AIM -> Pick out every line holding the string "shutter" and copy it.

DATASET EXTRACT ->
┄┄┄┄┄┄┄┄┄┄┄┄┄┄┄┄┄┄┄┄

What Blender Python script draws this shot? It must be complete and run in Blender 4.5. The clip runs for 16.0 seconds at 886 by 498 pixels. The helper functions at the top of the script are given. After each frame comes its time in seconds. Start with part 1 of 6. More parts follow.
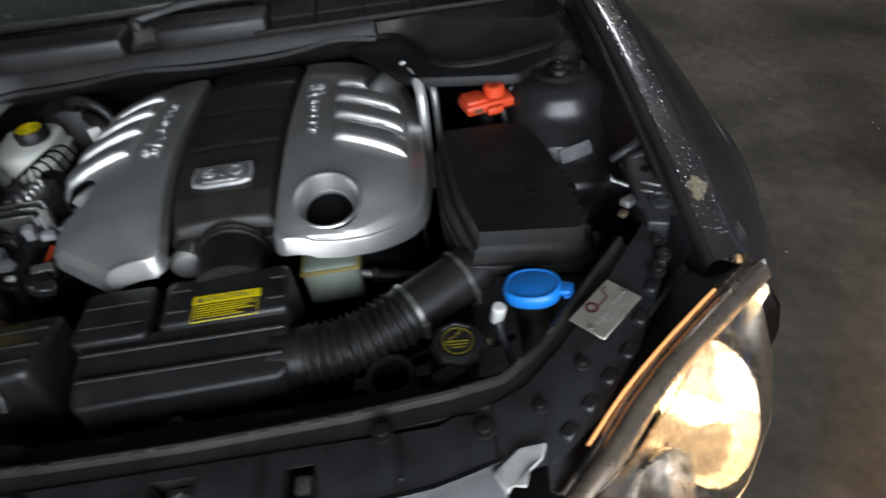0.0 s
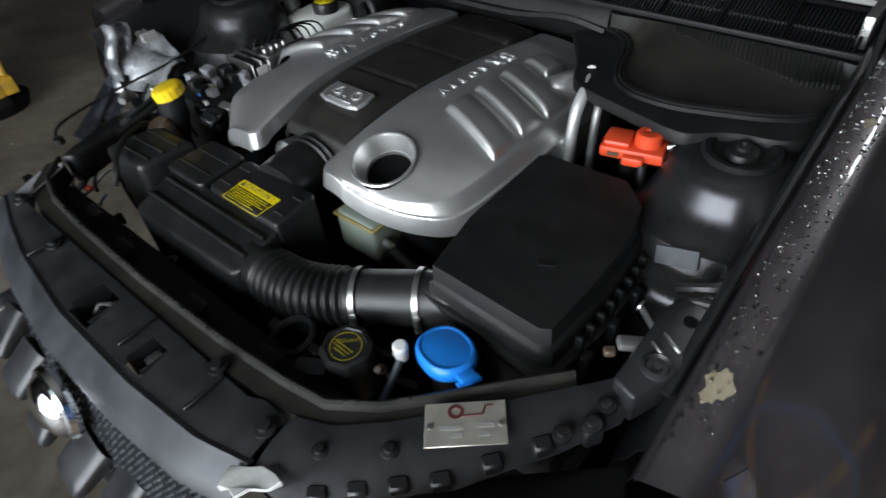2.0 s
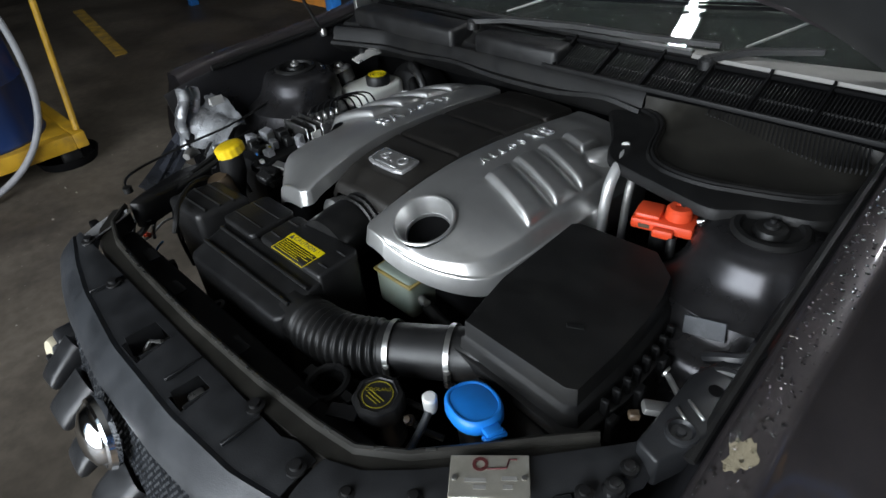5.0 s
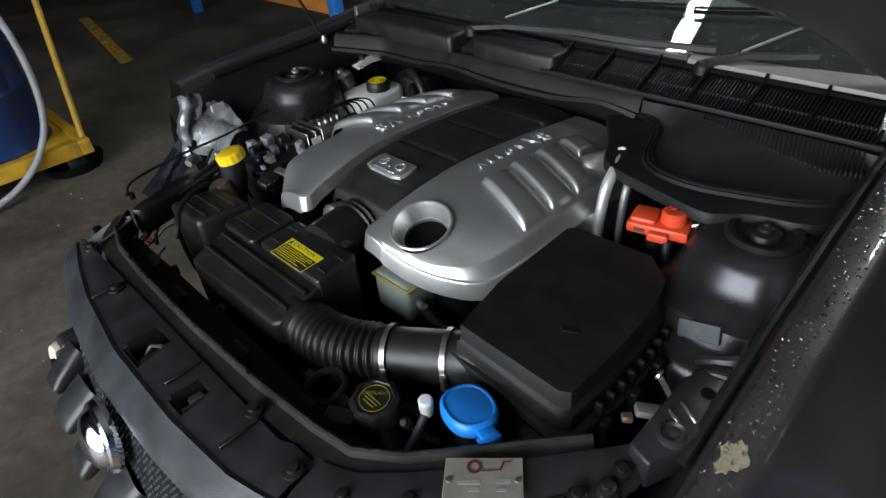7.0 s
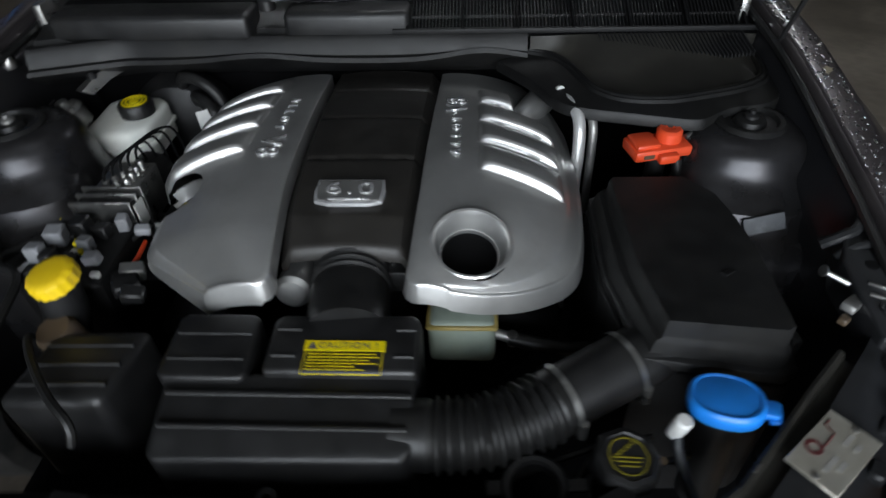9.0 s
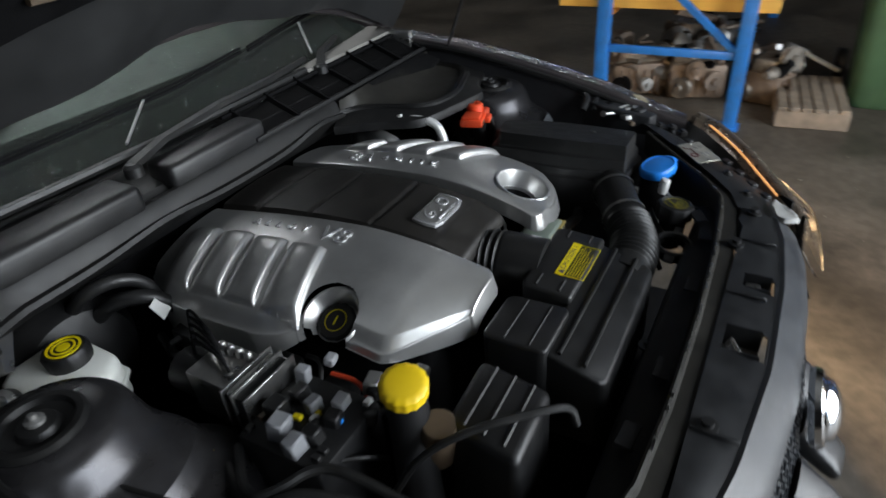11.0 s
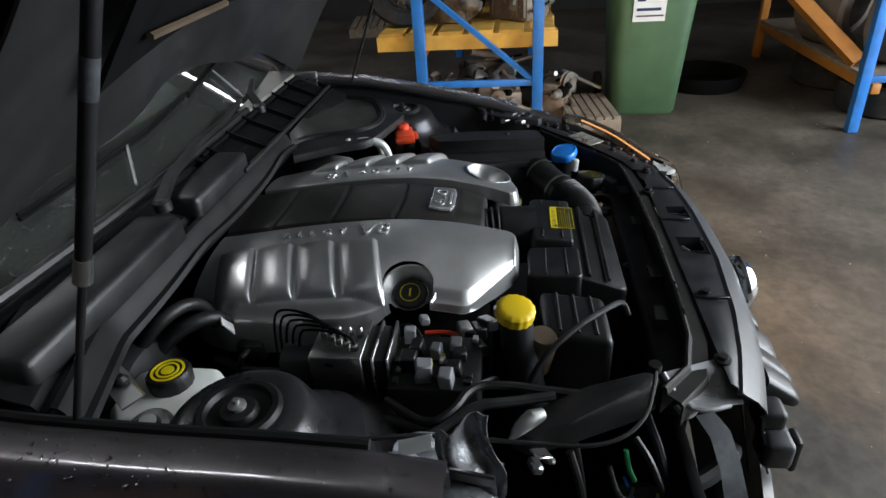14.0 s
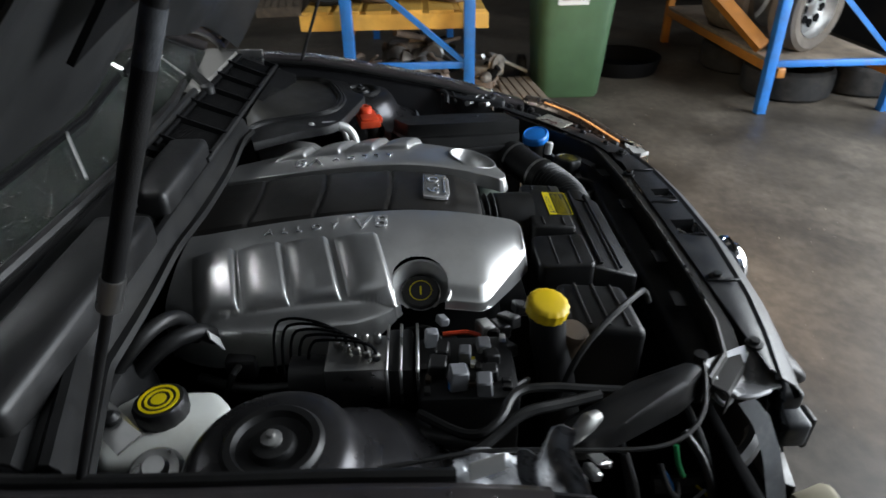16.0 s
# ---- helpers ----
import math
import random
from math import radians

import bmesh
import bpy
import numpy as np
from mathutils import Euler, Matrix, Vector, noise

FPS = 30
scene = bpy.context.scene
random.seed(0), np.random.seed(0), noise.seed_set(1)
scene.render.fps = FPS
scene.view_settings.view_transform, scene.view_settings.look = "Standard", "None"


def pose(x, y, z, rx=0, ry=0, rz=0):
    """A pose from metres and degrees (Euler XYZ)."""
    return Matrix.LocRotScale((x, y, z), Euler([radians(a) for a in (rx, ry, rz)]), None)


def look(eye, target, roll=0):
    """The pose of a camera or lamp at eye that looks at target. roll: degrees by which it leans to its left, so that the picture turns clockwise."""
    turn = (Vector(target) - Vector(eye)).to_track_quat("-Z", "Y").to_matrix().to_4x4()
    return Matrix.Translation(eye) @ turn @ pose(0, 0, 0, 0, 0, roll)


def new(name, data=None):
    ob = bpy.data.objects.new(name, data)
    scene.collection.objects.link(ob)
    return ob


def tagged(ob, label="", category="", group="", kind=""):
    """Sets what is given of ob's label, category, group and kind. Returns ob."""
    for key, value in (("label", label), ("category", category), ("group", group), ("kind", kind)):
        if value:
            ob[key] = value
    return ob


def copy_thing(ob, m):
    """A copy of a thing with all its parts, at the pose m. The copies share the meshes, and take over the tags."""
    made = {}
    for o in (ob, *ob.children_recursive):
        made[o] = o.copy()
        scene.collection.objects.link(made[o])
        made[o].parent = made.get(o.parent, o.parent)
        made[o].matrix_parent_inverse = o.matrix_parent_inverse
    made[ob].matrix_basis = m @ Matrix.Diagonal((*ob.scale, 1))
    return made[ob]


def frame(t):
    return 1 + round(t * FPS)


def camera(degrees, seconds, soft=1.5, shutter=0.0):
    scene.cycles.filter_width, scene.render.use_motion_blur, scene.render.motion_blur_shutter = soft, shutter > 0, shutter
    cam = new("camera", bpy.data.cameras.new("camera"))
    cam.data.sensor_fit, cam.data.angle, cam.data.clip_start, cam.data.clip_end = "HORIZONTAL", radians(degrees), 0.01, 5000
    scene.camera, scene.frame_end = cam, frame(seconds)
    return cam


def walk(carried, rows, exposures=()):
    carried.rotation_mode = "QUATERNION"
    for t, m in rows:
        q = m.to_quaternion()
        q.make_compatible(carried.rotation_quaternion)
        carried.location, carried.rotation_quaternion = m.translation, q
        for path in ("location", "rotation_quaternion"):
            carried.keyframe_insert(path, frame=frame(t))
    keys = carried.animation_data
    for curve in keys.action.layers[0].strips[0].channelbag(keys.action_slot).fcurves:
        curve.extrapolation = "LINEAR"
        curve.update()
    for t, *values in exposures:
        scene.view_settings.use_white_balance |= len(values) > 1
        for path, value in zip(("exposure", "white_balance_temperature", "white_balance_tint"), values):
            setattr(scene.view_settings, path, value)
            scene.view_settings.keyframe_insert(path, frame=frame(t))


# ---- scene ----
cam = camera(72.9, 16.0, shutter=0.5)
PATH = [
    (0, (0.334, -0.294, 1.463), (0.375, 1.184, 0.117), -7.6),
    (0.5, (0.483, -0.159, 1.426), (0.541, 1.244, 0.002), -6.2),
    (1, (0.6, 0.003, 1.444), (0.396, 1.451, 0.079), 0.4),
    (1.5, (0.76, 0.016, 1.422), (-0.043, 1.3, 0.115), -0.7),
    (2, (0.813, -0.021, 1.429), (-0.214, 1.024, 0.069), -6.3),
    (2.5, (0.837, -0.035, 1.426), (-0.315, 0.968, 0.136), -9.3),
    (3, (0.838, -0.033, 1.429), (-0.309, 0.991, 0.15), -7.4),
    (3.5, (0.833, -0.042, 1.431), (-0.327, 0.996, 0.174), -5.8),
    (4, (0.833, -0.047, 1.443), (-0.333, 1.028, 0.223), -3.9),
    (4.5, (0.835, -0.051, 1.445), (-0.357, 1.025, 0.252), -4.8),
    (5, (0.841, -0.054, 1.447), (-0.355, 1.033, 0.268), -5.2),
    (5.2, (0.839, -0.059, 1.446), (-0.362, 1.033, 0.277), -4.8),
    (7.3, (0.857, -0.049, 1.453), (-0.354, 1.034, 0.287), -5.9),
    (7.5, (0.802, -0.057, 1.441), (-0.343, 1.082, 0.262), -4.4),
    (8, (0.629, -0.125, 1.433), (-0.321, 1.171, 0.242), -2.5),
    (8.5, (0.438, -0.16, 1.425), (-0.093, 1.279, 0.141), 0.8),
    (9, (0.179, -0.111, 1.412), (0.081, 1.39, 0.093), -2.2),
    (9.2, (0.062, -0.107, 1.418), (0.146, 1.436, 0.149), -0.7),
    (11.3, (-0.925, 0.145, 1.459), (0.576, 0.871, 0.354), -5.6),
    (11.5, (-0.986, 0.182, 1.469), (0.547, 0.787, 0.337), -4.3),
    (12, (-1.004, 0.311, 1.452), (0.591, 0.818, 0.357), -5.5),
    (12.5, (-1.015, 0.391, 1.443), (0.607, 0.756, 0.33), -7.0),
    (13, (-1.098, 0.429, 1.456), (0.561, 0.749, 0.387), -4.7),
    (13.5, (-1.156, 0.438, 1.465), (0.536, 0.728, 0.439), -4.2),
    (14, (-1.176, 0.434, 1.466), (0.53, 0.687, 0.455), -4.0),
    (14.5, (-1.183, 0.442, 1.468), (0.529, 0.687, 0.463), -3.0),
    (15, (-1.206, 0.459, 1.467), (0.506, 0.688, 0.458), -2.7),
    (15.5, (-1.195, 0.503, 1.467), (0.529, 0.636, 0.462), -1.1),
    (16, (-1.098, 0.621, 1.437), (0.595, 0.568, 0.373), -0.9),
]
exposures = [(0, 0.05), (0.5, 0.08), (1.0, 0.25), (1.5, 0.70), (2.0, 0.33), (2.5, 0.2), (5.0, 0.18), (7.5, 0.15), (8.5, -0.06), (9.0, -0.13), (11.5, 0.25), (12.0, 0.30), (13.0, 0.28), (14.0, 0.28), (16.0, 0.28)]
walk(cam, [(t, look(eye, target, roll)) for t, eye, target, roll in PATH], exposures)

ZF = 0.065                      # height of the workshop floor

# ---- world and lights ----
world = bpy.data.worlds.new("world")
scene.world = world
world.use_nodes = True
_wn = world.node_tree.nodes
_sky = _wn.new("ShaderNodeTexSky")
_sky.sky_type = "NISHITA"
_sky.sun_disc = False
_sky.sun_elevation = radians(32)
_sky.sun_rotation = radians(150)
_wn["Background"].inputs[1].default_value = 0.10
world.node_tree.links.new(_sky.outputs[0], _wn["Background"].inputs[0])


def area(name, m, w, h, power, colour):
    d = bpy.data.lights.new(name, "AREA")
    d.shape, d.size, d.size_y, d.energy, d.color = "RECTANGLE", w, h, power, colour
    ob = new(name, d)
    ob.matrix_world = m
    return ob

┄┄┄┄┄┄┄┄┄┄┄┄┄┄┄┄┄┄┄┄

ANSWER BELOW ->
def camera(degrees, seconds, soft=1.5, shutter=0.0):
    scene.cycles.filter_width, scene.render.use_motion_blur, scene.render.motion_blur_shutter = soft, shutter > 0, shutter
cam = camera(72.9, 16.0, shutter=0.5)